My husband and I recently counted the significant changes we have been through in our married life. We recalled the questions and longings that brought us to the threshold of each major change. We talked about the confusion we encountered when the old wasn’t working like it used to; the anxieties we experienced looking into things that were not yet clear. In these times we felt a push to leave what we knew so well and a pull to something not yet known.

Thresholds are the in-between places we find ourselves in when we have to let something go from our past in order to reach for something in the future. Letting go of the familiar to walk into the unknown causes a degree of tension for most of us. Threshold times can be momentous, like career changes. Or they can be small, like letting go of attitudes or perspectives that served us well in the past but won’t in the future. Regardless, we pay attention to them. How we do this will determine how well we develop as leaders.

Young leaders at threshold moments are like bridled race horses, straining to dash forward. Older leaders are like hobbled horses, fearful of the future and longing to stay in the comfortable and the routine. Few relish the opportunity to slow down and to reflect, one way to handle transition that for many is as appealing as queuing in line for a Disney ride on a hot summer day while wearing a polyester shirt. But that’s exactly what we need to do: no, not wear the polyester shirt, but to stay put, to stand there and wait. We can treasure this resting stop by being present to the moment, with no pressure to hurry on. Threshold times are locked treasure boxes, and the key to unlock them is time — time to suspend assumptions, time to slow down and time to reflect.

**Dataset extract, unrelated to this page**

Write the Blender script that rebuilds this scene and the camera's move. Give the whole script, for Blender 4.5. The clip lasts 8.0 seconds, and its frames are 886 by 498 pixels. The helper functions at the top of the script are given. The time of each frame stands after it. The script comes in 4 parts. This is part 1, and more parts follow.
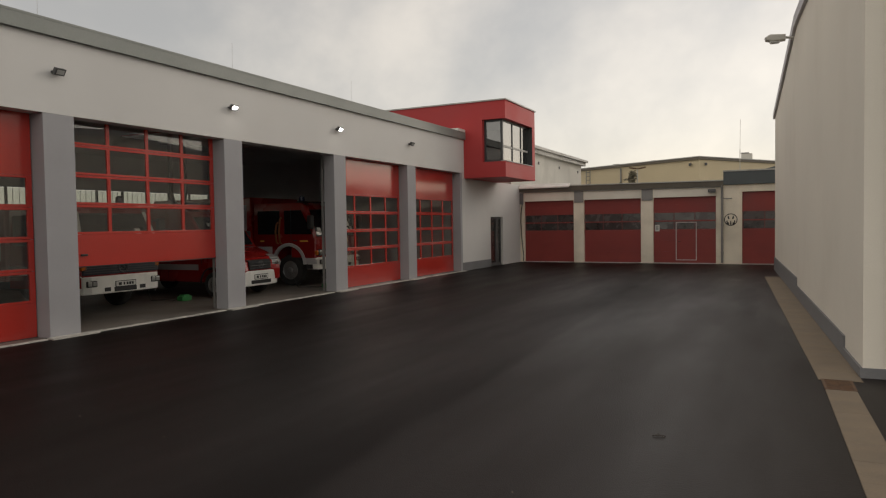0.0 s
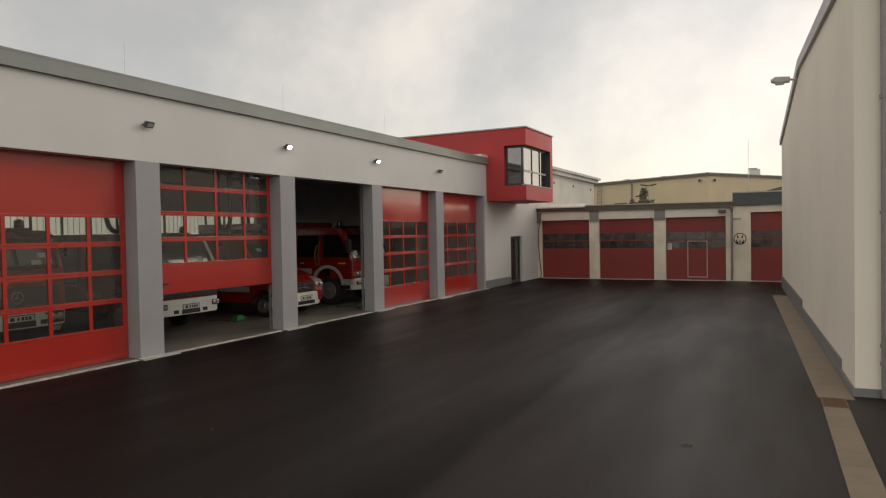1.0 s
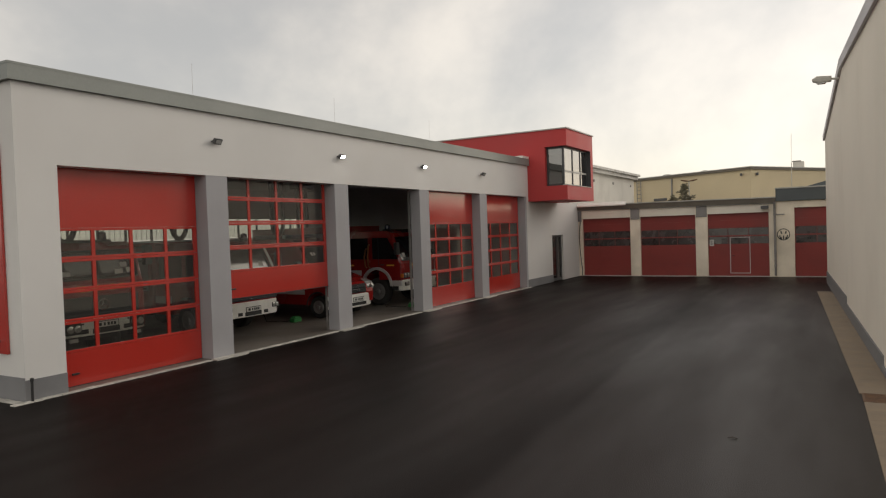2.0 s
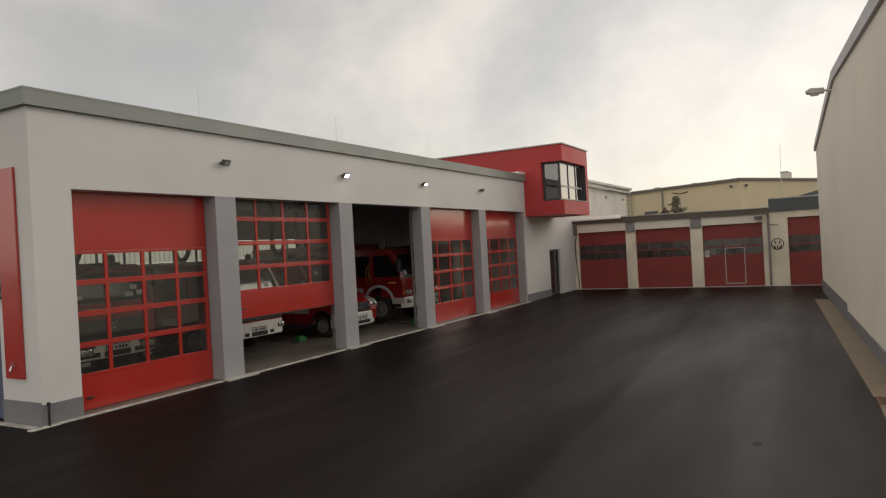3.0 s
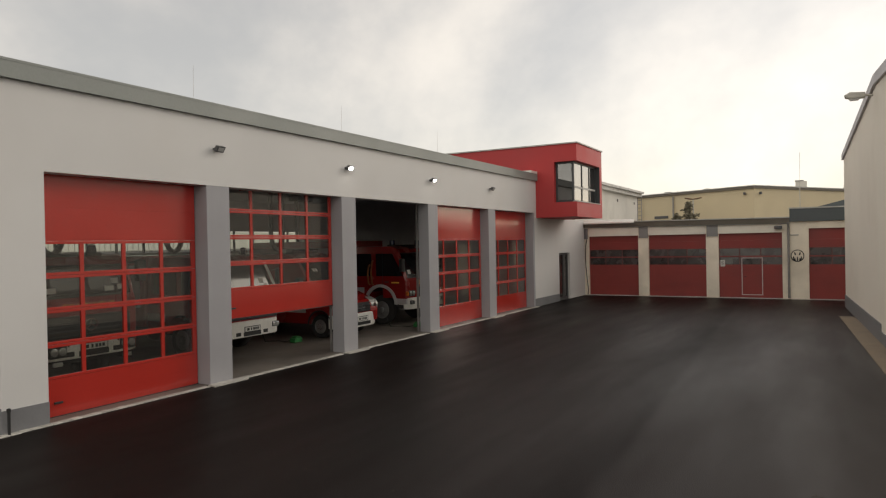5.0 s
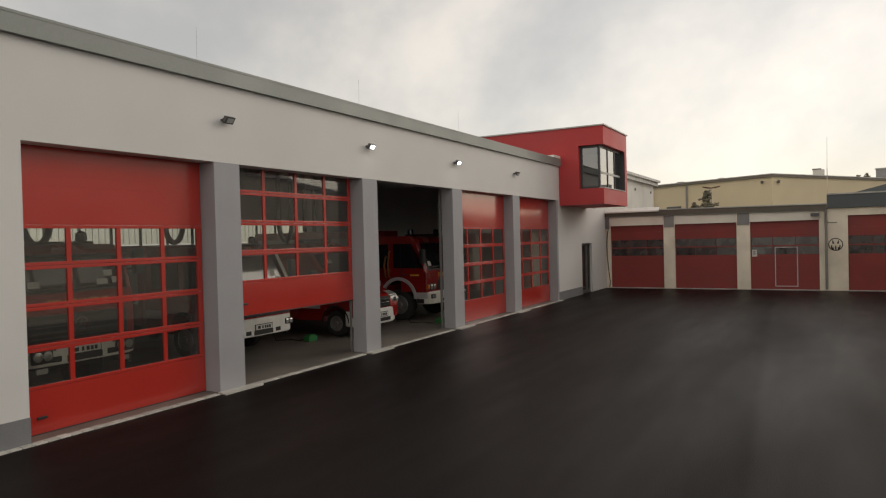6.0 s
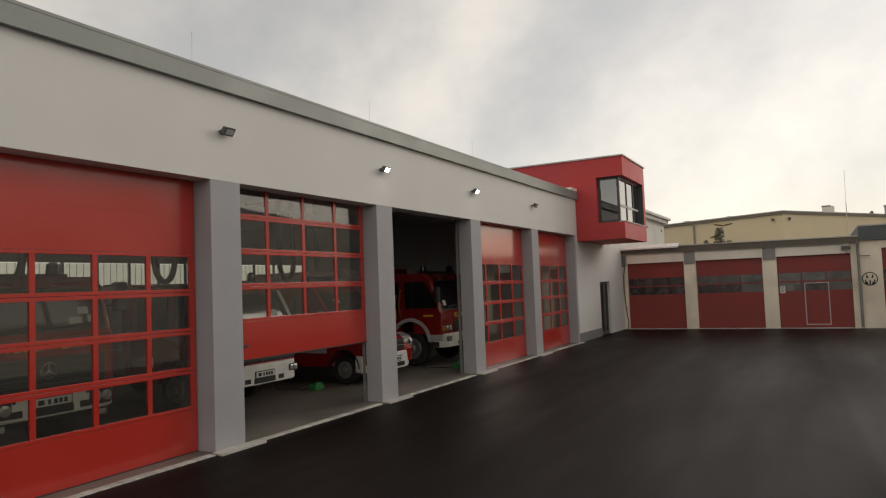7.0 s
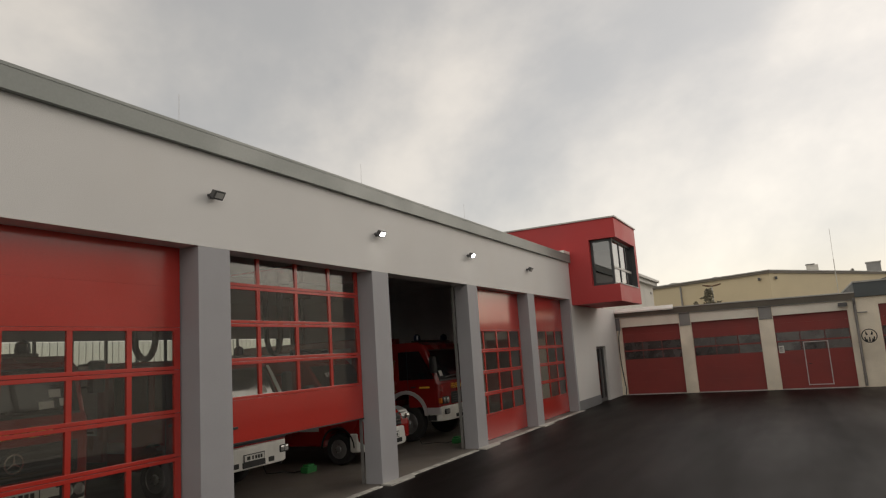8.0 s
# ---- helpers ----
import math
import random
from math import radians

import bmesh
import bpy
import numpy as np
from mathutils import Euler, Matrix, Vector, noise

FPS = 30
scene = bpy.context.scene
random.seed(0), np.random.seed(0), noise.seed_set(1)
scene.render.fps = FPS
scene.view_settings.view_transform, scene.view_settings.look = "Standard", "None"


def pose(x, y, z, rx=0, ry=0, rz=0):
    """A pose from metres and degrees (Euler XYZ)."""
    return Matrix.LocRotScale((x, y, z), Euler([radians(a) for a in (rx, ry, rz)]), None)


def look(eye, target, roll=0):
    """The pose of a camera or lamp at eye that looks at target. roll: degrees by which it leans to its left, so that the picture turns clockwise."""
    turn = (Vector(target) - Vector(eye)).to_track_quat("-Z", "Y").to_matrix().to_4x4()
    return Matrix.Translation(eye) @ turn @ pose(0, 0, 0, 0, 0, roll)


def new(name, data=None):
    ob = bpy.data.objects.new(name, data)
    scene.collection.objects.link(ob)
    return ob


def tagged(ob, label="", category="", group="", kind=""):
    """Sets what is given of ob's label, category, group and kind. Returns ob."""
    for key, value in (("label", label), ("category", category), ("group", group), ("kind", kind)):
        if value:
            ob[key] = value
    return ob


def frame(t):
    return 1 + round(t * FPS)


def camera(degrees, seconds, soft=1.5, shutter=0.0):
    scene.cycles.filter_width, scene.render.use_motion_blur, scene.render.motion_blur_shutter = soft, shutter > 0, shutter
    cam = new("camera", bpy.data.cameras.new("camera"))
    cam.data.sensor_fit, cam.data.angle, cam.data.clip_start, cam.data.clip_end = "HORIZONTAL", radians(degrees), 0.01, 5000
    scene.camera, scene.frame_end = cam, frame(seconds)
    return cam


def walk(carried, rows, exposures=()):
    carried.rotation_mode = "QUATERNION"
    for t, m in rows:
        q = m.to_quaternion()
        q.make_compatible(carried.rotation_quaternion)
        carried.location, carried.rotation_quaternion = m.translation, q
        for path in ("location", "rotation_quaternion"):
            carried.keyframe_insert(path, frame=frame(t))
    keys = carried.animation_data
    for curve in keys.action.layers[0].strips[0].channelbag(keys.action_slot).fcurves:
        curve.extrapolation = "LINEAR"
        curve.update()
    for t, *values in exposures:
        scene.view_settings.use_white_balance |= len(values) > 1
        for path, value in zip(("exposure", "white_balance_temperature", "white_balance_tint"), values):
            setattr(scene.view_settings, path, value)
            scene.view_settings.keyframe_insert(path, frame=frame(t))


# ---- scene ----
# ---- camera and walk: t, x, y, z, yaw, pitch, roll ----
cam = camera(66.0, 8.0, soft=1.2)
ROWS = [
    (0, 0.760, -2.353, 1.917, 26.229, -2.066, 0.884),
    (0.5, 0.706, -3.508, 2.299, 26.192, -1.305, 0.773),
    (1, 0.822, -4.094, 2.422, 26.822, -1.315, 1.030),
    (1.5, 1.102, -4.553, 2.383, 29.922, -1.482, 0.752),
    (1.7, 1.046, -4.727, 2.507, 30.041, -1.684, 0.607),
    (2.8, 0.630, -5.154, 2.693, 29.256, -0.230, 7.726),
    (3, 0.588, -5.224, 2.607, 28.922, -0.110, 3.139),
    (3.5, 0.380, -5.221, 2.931, 30.463, -4.807, 0.629),
    (4, 0.455, -5.161, 3.141, 29.416, -6.947, 0.709),
    (4.5, -0.010, -4.611, 2.813, 28.653, -1.027, 1.310),
    (4.7, 0.023, -4.468, 2.779, 29.042, -0.254, 1.165),
    (5.8, -1.335, -3.306, 2.556, 29.233, -0.958, 1.117),
    (6, -1.717, -3.055, 2.558, 28.886, -0.821, 1.441),
    (6.5, -2.403, -2.458, 2.428, 28.712, -0.704, 1.417),
    (7, -3.090, -1.831, 2.271, 28.464, 3.159, 2.219),
    (7.5, -3.479, -1.510, 2.287, 28.350, 5.066, 3.529),
    (8, -3.724, -1.394, 2.281, 27.067, 8.870, 3.840),
]
EXPOSURE = [(0.0, 0.49), (0.5, 0.57), (1.0, 0.66), (1.5, 0.71), (3.0, 0.63), (3.5, 0.62), (4.0, 0.70), (4.5, 0.80), (6.0, 0.65), (6.5, 0.61), (7.0, 0.63), (7.5, 0.60), (8.0, 0.55)]
walk(cam, [(t, pose(x, y, z, 90 + p, r, yaw)) for t, x, y, z, yaw, p, r in ROWS], exposures=[(t, e, 6850, 13) for t, e in EXPOSURE])

# ---- world and sun: overcast, brightest beyond the low garages ----
SUN_EL, SUN_AZ = radians(22), radians(30)          # azimuth from +y towards +x
world = bpy.data.worlds.new("sky")
scene.world = world
world.use_nodes = True
wn, wl = world.node_tree.nodes, world.node_tree.links
wn.clear()


def wnode(kind, **vals):
    n = wn.new(kind)
    for k, v in vals.items():
        n.inputs[k].default_value = v
    return n


w_out = wn.new("ShaderNodeOutputWorld")
w_bg = wnode("ShaderNodeBackground", Strength=0.5)
w_sky = wn.new("ShaderNodeTexSky")
w_sky.sky_type = "NISHITA"
w_sky.sun_disc = False
w_sky.sun_elevation, w_sky.sun_rotation = SUN_EL, SUN_AZ
w_co = wn.new("ShaderNodeTexCoord")
w_sep = wn.new("ShaderNodeSeparateXYZ")
wl.new(w_co.outputs["Generated"], w_sep.inputs[0])


def wmath(op, a, b=None, clamp=False):
    n = wn.new("ShaderNodeMath")
    n.operation, n.use_clamp = op, clamp
    for i, v in enumerate((a, b)):
        if v is None:
            continue
        if isinstance(v, (int, float)):
            n.inputs[i].default_value = v
        else:
            wl.new(v, n.inputs[i])
    if op == "MULTIPLY_ADD":
        n.inputs[2].default_value = 0.98
    return n.outputs[0]


w_map = wn.new("ShaderNodeMapping")
w_map.inputs["Scale"].default_value = (1.0, 1.0, 1.3)
w_map.inputs["Location"].default_value = (5.09, 35.25, 0.47)
w_map.inputs["Rotation"].default_value = (0, 0, 0.87)
wl.new(w_co.outputs["Generated"], w_map.inputs[0])
w_noise = wnode("ShaderNodeTexNoise", Scale=1.298, Detail=7.0, Roughness=0.55, Distortion=0.15)
wl.new(w_map.outputs[0], w_noise.inputs["Vector"])
w_ramp = wn.new("ShaderNodeValToRGB")
w_ramp.color_ramp.elements[0].position, w_ramp.color_ramp.elements[0].color = 0.37, (0.70, 0.705, 0.68, 1)
w_ramp.color_ramp.elements[1].position, w_ramp.color_ramp.elements[1].color = 0.63, (1.27, 1.205, 1.07, 1)
w_ramp.color_ramp.interpolation = "EASE"
wl.new(w_noise.outputs[0], w_ramp.inputs[0])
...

In 2005 Friedman wrote the international best seller, The World is Flat, in which he alerted us to how connected the world is. In his latest book, That Used to Be Us: How America Fell Behind in the World It Invented and How We Can Come Back, he corrects his earlier opinion of how connected we are. We are not just connected, he states, we are hyper-connected.

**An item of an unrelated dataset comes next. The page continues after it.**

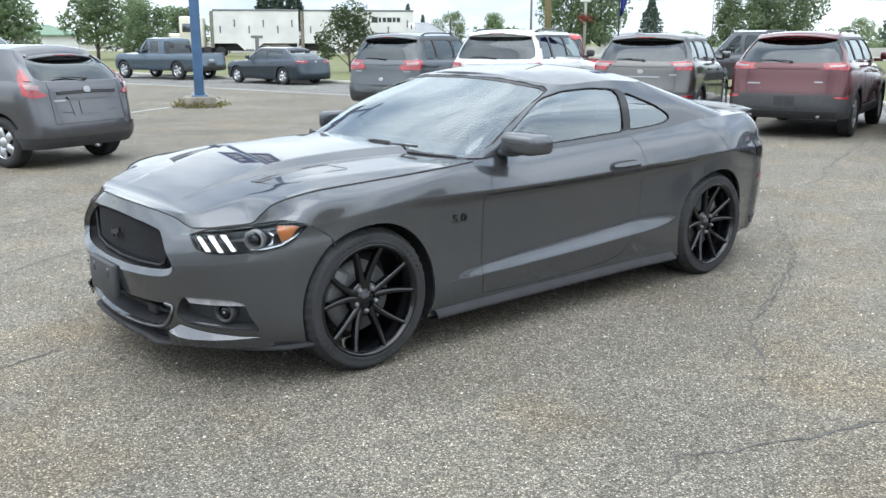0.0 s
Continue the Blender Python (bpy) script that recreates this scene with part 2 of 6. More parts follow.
def curve1(xs, ys):
    """A smooth curve through keys, with no overshoot."""
    xs, ys = np.asarray(xs, float), np.asarray(ys, float)
    if xs[0] > xs[-1]:
        xs, ys = xs[::-1], ys[::-1]
    h, d = np.diff(xs), np.diff(ys) / np.diff(xs)
    m = np.zeros_like(ys)
    m[0], m[-1] = d[0], d[-1]
    for i in range(1, len(xs) - 1):
        if d[i - 1] * d[i] > 0:
            w1, w2 = 2 * h[i] + h[i - 1], h[i] + 2 * h[i - 1]
            m[i] = (w1 + w2) / (w1 / d[i - 1] + w2 / d[i])

    def f(x):
        x = min(max(x, xs[0]), xs[-1])
        i = min(max(int(np.searchsorted(xs, x)) - 1, 0), len(xs) - 2)
        t = (x - xs[i]) / h[i]
        return float((1 + 2 * t) * (1 - t) ** 2 * ys[i] + t * (1 - t) ** 2 * h[i] * m[i] + t * t * (3 - 2 * t) * ys[i + 1] + t * t * (t - 1) * h[i] * m[i + 1])

    return f


def level(c):
    return lambda x: c


class Line:
    """One lengthwise line of a shell: half-width and height along the side, and the ends."""

    def __init__(self, y, z, x0, x1, xr, zr, xf, zf, nr=4.0, nf=2.4):
        self.y, self.z, self.x0, self.x1, self.xr, self.zr, self.xf, self.zf, self.nr, self.nf = y, z, x0, x1, xr, zr, xf, zf, nr, nf

    def at(self, q):
        if q <= 1:
            a = max(q, 0.0) * math.pi / 2
            k = 1 - math.cos(a)
            y0, z0 = self.y(self.x0), self.z(self.x0)
            c, s = max(math.cos(a), 0), max(math.sin(a), 0)
            return Vector((self.x0 + (self.xr - self.x0) * c ** (2 / self.nr), y0 * s ** (2 / self.nr), self.zr + (z0 - self.zr) * s * s))
        if q < 2:
            x = self.x0 + (self.x1 - self.x0) * (q - 1)
            return Vector((x, self.y(x), self.z(x)))
        a = min(q - 2, 1.0) * math.pi / 2
        y0, z0 = self.y(self.x1), self.z(self.x1)
        c, s = max(math.cos(a), 0), max(math.sin(a), 0)
        return Vector((self.x1 + (self.xf - self.x1) * s ** (2 / self.nf), y0 * c ** (2 / self.nf), self.zf + (z0 - self.zf) * c * c))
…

To prove his point of how connected we are, Friedman reminds us that when he was researching for The World is Flat, Facebook did not exist. Twitter was a sound birds made, 4G was a parking spot, clouds were in the sky, apps were what you filled out for jobs, texts were what you found in books, and skype was a typo.

In a hyper connected world everyone is our competitor. Being average will no longer cut it. We have to excel. Friedman argues that in order for individuals, corporations and nations to survive today we have to retrieve our past competitive edge. Whatever we do, we have to do it really, really well. [So if we are really good at relaxation, we have to be on the cutting edge of relaxation. If we excel at being humble, then we make sure we are more humble than anyone else. Smile.